What to work on - Show each line of the data below that has the string "this" in it.

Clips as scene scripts
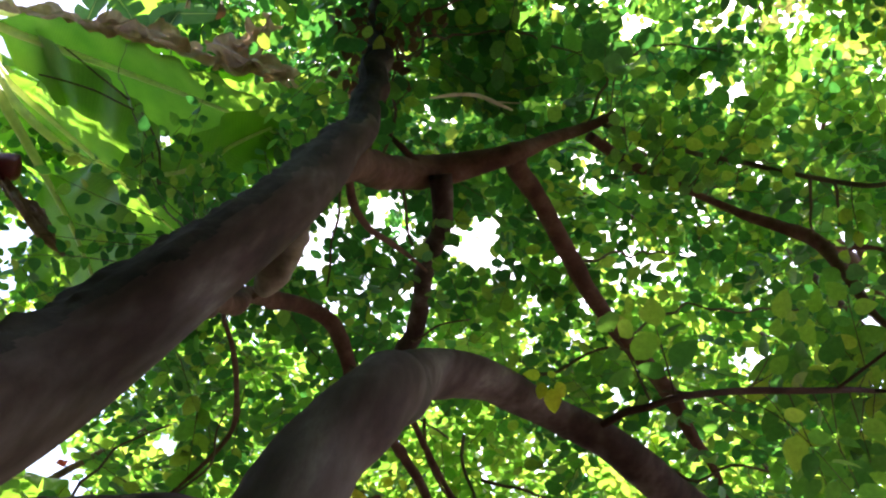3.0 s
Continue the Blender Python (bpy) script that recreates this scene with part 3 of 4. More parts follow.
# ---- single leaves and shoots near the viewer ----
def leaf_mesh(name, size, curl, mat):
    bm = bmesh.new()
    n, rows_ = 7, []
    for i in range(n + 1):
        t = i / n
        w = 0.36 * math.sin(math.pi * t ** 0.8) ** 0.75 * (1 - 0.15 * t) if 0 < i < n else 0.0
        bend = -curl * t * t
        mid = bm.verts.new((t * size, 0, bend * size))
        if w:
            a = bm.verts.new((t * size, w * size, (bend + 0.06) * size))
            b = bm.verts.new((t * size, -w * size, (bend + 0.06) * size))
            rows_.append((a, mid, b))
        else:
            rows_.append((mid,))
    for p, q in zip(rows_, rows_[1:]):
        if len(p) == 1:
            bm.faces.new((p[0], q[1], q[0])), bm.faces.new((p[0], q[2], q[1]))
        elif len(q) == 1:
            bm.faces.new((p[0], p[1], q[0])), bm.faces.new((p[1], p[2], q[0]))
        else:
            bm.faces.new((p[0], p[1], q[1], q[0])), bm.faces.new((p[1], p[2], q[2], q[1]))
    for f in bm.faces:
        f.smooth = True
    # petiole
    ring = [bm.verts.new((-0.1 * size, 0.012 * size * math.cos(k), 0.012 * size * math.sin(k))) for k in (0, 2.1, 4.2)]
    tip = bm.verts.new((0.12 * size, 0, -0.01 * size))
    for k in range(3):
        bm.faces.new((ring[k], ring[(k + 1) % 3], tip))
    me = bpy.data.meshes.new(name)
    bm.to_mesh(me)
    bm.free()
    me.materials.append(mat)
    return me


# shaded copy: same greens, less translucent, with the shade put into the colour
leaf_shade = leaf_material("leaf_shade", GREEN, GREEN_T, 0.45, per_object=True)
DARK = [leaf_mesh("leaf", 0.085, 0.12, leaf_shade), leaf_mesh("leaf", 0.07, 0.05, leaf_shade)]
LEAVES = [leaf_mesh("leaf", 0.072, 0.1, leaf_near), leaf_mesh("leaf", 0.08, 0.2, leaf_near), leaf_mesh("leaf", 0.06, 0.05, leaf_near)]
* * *
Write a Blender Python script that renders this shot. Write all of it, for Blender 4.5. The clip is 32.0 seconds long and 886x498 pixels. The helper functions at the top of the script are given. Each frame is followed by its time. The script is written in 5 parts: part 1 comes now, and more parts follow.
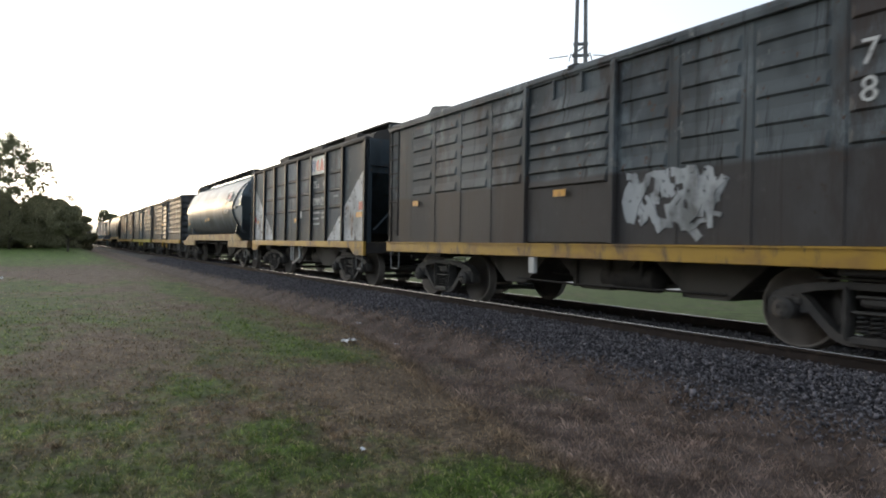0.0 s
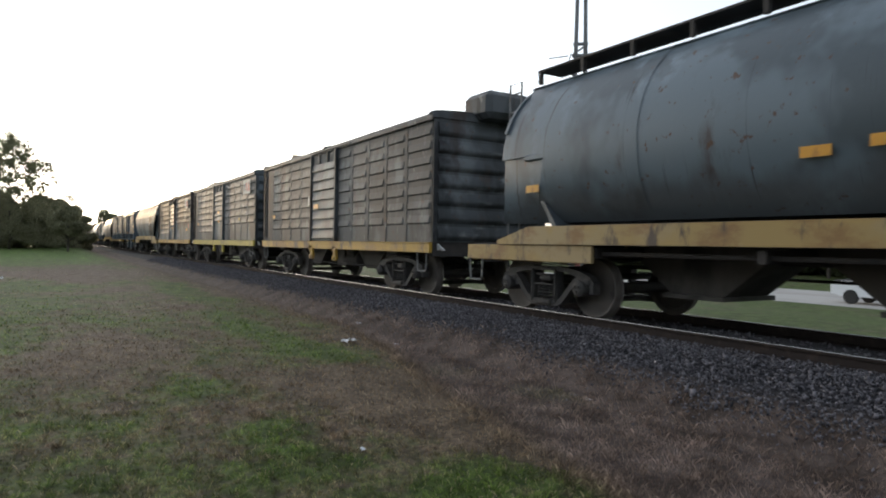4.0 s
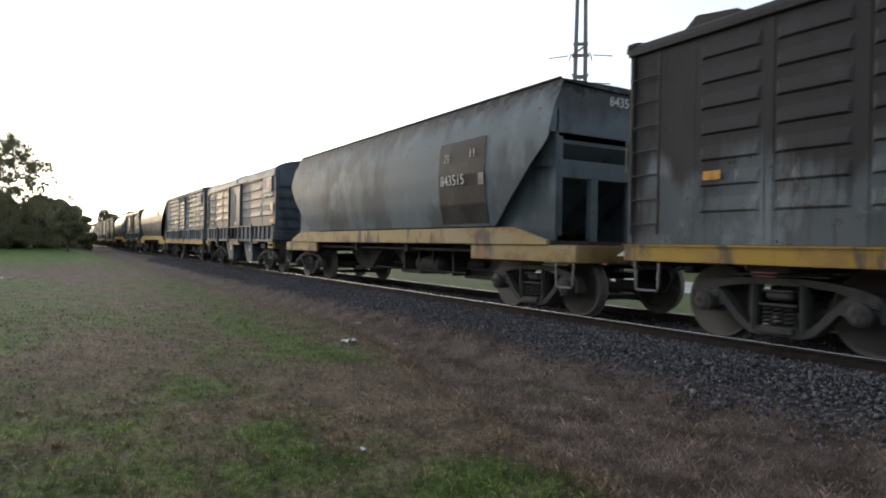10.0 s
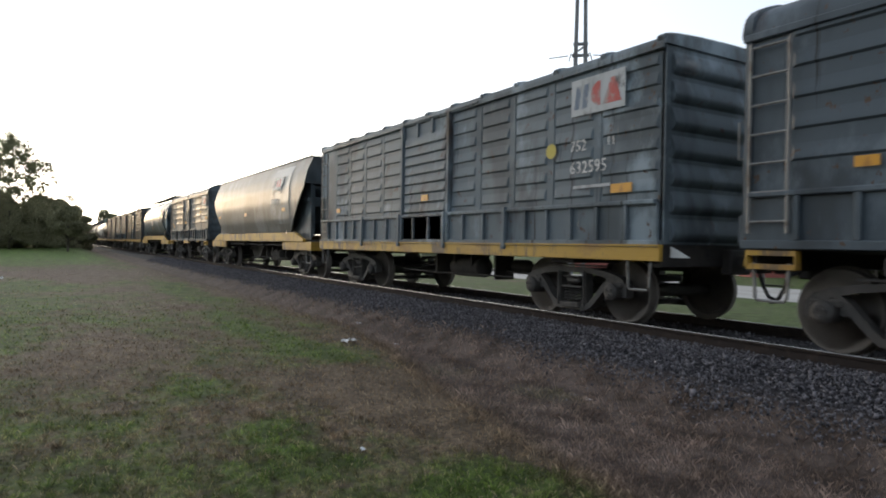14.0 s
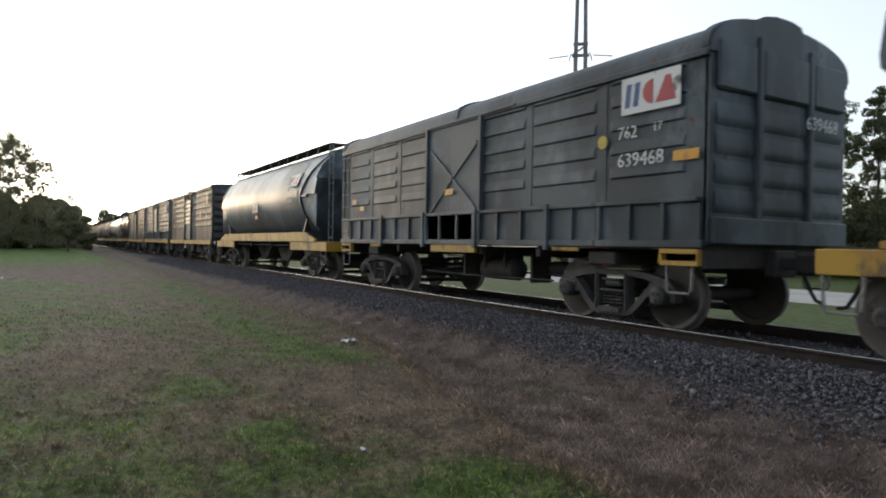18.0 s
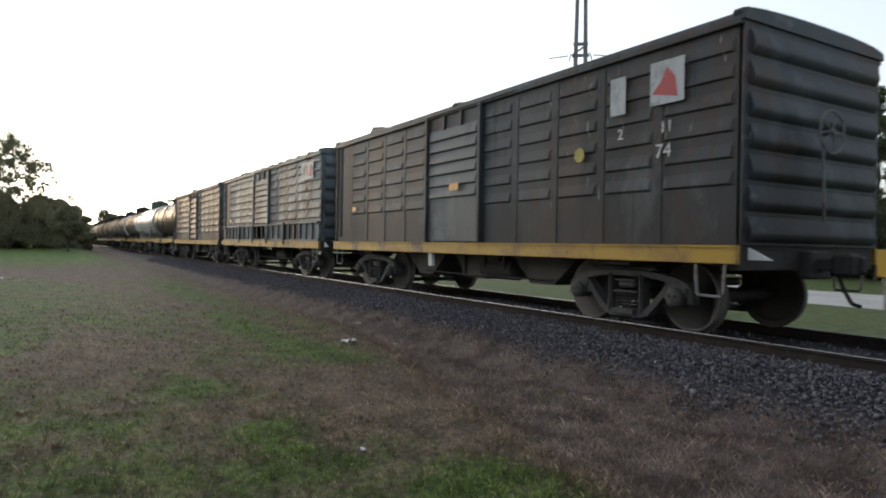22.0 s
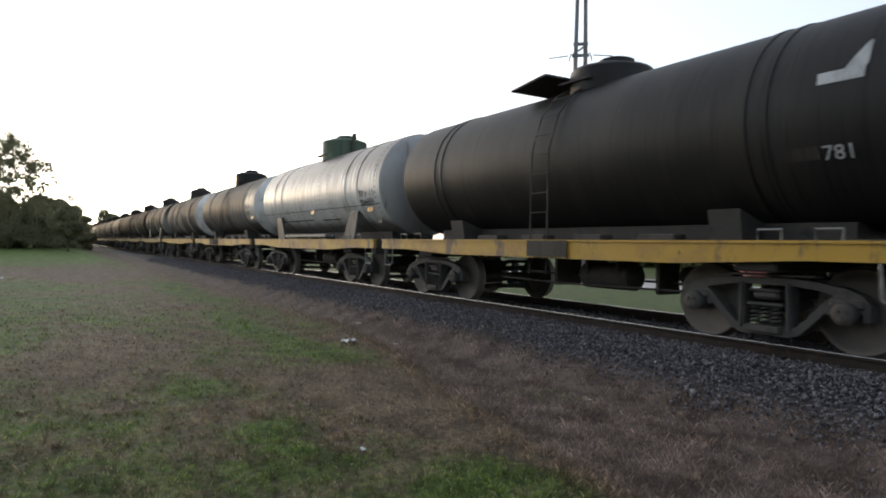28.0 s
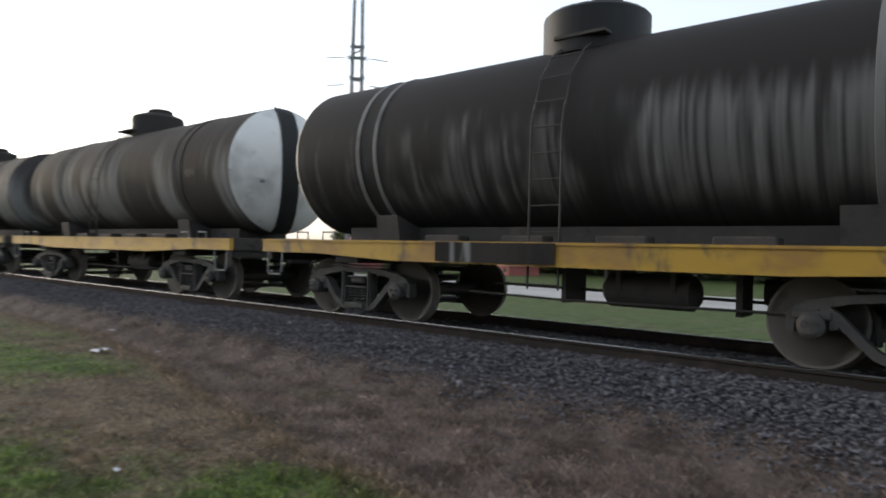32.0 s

Answer below -
Continue the Blender Python (bpy) script that recreates this scene with part 3 of 4. More parts follow.
Write a Blender Python script that renders this shot. Write all of it, for Blender 4.5. The clip is 32.0 seconds long and 886x498 pixels. The helper functions at the top of the script are given. Each frame is followed by its time. The script is written in 5 parts: part 1 comes now, and more parts follow.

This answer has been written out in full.